### [The exercise]
Gather each line containing the string "that" from these entries.

### [Material for this task]
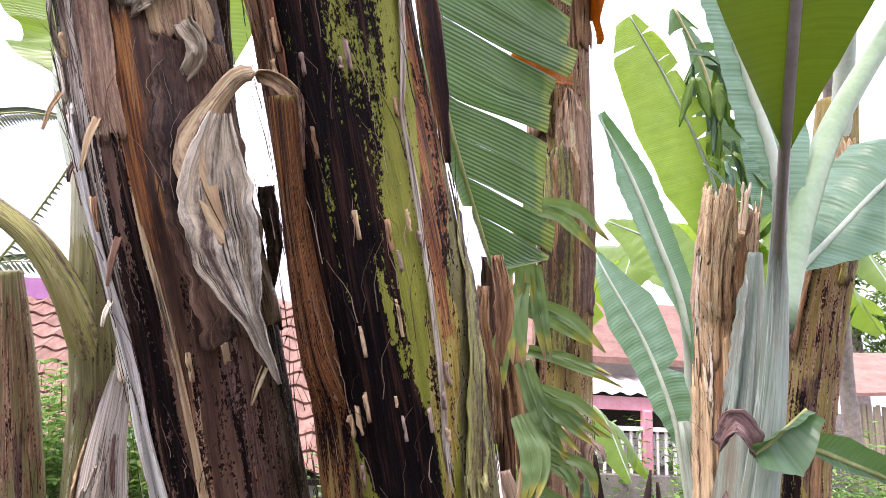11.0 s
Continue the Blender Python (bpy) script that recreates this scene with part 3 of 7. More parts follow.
* * *
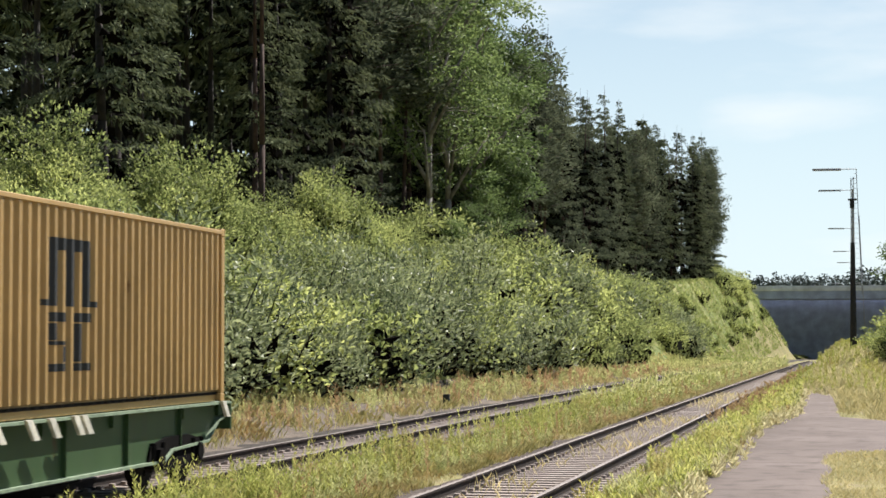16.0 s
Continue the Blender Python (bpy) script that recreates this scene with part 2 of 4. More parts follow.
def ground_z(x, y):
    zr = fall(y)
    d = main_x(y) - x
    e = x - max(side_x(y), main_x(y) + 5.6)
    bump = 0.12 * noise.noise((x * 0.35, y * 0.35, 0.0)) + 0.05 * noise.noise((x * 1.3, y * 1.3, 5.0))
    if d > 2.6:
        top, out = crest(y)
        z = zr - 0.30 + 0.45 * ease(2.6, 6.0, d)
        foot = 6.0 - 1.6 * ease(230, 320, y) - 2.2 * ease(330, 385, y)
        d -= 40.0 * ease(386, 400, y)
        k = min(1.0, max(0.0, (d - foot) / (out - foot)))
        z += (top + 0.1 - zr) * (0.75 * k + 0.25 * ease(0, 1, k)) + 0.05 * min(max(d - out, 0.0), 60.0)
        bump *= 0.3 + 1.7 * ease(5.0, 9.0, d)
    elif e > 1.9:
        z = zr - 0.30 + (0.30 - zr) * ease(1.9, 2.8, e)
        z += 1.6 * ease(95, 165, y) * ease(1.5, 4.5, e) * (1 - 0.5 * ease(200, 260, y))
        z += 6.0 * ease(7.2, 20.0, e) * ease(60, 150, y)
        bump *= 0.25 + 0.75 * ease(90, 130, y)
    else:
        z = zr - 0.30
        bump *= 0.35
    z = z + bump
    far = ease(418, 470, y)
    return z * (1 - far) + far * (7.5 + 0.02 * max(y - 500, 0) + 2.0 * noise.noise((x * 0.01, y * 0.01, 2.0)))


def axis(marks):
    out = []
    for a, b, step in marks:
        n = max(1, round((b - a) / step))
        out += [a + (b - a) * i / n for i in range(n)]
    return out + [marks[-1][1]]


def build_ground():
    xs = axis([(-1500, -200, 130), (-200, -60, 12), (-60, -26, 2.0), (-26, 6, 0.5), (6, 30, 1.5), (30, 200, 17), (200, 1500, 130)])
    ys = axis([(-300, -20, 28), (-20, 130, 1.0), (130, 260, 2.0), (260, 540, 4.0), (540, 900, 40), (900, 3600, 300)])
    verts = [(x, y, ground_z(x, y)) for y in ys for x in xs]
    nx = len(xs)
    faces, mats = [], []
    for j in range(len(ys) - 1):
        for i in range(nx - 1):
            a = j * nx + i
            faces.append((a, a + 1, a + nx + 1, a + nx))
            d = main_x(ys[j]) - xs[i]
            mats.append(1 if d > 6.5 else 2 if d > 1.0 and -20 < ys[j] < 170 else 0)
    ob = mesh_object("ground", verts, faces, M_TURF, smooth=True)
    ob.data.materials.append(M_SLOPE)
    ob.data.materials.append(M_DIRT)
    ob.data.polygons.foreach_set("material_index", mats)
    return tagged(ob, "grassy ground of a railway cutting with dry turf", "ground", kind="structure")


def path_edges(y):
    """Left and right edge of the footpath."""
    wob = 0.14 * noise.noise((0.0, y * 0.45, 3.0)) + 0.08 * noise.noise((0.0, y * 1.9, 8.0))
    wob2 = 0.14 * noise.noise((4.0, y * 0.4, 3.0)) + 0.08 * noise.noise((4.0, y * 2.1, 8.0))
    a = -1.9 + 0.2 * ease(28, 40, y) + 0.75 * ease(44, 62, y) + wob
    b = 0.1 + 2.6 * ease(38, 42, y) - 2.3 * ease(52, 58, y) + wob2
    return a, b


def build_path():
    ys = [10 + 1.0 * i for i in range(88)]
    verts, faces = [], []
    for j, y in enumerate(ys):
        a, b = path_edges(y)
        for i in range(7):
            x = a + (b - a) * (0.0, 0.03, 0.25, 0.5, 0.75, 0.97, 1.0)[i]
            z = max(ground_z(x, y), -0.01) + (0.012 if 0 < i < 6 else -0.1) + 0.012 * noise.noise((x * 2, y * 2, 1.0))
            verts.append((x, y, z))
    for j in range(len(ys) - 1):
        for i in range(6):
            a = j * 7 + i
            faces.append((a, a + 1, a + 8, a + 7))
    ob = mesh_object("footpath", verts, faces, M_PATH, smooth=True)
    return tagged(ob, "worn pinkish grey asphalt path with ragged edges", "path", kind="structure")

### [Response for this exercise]
Continue the Blender Python (bpy) script that recreates this scene with part 3 of 7. More parts follow.
Continue the Blender Python (bpy) script that recreates this scene with part 2 of 4. More parts follow.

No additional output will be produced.